(WHAT TO DO): In your copy, leave out the pictures; write out all the data exactly.

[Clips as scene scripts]
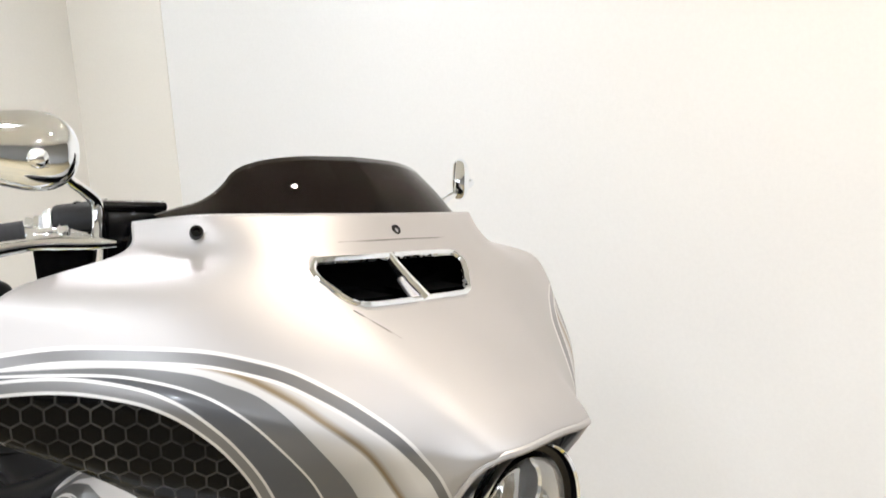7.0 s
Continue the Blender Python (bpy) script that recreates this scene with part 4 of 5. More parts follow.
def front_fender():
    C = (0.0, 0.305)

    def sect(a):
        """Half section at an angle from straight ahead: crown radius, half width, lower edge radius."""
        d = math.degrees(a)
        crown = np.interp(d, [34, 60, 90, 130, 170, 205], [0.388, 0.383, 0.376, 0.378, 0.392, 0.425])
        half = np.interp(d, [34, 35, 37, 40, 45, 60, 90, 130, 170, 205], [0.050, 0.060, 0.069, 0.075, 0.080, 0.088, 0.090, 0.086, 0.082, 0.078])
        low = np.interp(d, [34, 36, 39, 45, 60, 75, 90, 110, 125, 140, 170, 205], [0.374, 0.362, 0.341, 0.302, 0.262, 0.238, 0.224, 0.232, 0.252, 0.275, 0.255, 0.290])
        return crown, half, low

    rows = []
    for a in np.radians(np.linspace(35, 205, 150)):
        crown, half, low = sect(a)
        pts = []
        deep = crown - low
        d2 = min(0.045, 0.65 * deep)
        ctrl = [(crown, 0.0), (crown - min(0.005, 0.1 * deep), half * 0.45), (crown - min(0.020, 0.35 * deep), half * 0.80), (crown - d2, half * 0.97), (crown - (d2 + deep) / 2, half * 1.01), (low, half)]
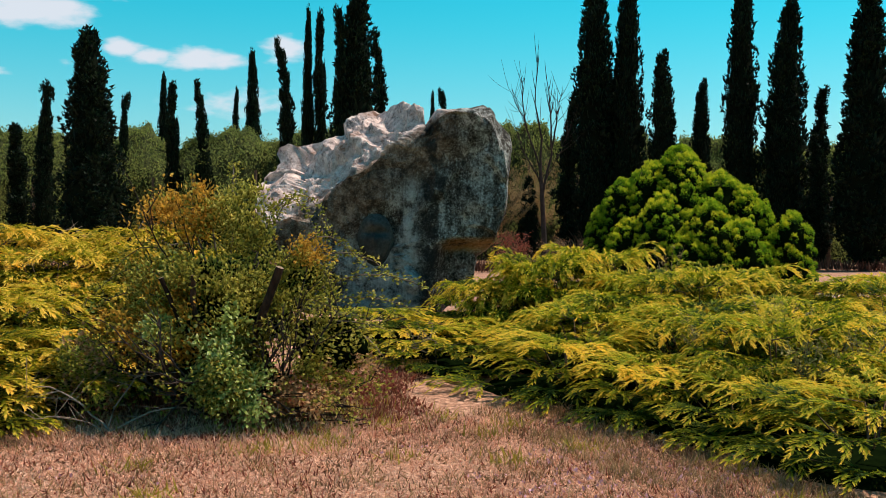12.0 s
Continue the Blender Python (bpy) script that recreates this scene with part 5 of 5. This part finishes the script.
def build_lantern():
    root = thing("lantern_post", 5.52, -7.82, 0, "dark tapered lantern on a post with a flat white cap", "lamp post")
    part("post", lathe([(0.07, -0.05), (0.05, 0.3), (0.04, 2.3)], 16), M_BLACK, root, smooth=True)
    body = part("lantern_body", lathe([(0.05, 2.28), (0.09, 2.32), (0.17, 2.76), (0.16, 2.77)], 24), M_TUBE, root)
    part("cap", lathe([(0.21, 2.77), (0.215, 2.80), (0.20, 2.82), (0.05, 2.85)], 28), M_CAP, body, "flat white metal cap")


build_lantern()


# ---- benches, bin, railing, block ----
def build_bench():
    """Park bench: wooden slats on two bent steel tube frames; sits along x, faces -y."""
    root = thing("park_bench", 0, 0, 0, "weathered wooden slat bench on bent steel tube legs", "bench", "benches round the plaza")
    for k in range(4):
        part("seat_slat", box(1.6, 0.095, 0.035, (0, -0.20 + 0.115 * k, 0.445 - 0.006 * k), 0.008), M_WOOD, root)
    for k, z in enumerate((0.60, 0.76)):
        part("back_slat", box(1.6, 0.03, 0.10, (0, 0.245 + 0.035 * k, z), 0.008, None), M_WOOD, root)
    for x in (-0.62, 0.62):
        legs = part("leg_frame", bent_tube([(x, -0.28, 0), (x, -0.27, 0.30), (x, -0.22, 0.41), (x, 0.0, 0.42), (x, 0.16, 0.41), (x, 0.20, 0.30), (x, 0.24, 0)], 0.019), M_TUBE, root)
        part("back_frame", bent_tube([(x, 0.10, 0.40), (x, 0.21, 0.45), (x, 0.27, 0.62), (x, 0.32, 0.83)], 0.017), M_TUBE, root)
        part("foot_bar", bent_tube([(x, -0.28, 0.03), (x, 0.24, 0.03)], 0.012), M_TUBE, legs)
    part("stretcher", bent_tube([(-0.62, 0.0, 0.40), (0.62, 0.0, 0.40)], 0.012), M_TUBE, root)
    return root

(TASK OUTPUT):
7.0 s
Continue the Blender Python (bpy) script that recreates this scene with part 4 of 5. More parts follow.
def front_fender():
    C = (0.0, 0.305)

    def sect(a):
        """Half section at an angle from straight ahead: crown radius, half width, lower edge radius."""
        d = math.degrees(a)
        crown = np.interp(d, [34, 60, 90, 130, 170, 205], [0.388, 0.383, 0.376, 0.378, 0.392, 0.425])
        half = np.interp(d, [34, 35, 37, 40, 45, 60, 90, 130, 170, 205], [0.050, 0.060, 0.069, 0.075, 0.080, 0.088, 0.090, 0.086, 0.082, 0.078])
        low = np.interp(d, [34, 36, 39, 45, 60, 75, 90, 110, 125, 140, 170, 205], [0.374, 0.362, 0.341, 0.302, 0.262, 0.238, 0.224, 0.232, 0.252, 0.275, 0.255, 0.290])
        return crown, half, low

    rows = []
    for a in np.radians(np.linspace(35, 205, 150)):
        crown, half, low = sect(a)
        pts = []
        deep = crown - low
        d2 = min(0.045, 0.65 * deep)
        ctrl = [(crown, 0.0), (crown - min(0.005, 0.1 * deep), half * 0.45), (crown - min(0.020, 0.35 * deep), half * 0.80), (crown - d2, half * 0.97), (crown - (d2 + deep) / 2, half * 1.01), (low, half)]
12.0 s
Continue the Blender Python (bpy) script that recreates this scene with part 5 of 5. This part finishes the script.
def build_lantern():
    root = thing("lantern_post", 5.52, -7.82, 0, "dark tapered lantern on a post with a flat white cap", "lamp post")
    part("post", lathe([(0.07, -0.05), (0.05, 0.3), (0.04, 2.3)], 16), M_BLACK, root, smooth=True)
    body = part("lantern_body", lathe([(0.05, 2.28), (0.09, 2.32), (0.17, 2.76), (0.16, 2.77)], 24), M_TUBE, root)
    part("cap", lathe([(0.21, 2.77), (0.215, 2.80), (0.20, 2.82), (0.05, 2.85)], 28), M_CAP, body, "flat white metal cap")


build_lantern()


# ---- benches, bin, railing, block ----
def build_bench():
    """Park bench: wooden slats on two bent steel tube frames; sits along x, faces -y."""
    root = thing("park_bench", 0, 0, 0, "weathered wooden slat bench on bent steel tube legs", "bench", "benches round the plaza")
    for k in range(4):
        part("seat_slat", box(1.6, 0.095, 0.035, (0, -0.20 + 0.115 * k, 0.445 - 0.006 * k), 0.008), M_WOOD, root)
    for k, z in enumerate((0.60, 0.76)):
        part("back_slat", box(1.6, 0.03, 0.10, (0, 0.245 + 0.035 * k, z), 0.008, None), M_WOOD, root)
    for x in (-0.62, 0.62):
        legs = part("leg_frame", bent_tube([(x, -0.28, 0), (x, -0.27, 0.30), (x, -0.22, 0.41), (x, 0.0, 0.42), (x, 0.16, 0.41), (x, 0.20, 0.30), (x, 0.24, 0)], 0.019), M_TUBE, root)
        part("back_frame", bent_tube([(x, 0.10, 0.40), (x, 0.21, 0.45), (x, 0.27, 0.62), (x, 0.32, 0.83)], 0.017), M_TUBE, root)
        part("foot_bar", bent_tube([(x, -0.28, 0.03), (x, 0.24, 0.03)], 0.012), M_TUBE, legs)
    part("stretcher", bent_tube([(-0.62, 0.0, 0.40), (0.62, 0.0, 0.40)], 0.012), M_TUBE, root)
    return root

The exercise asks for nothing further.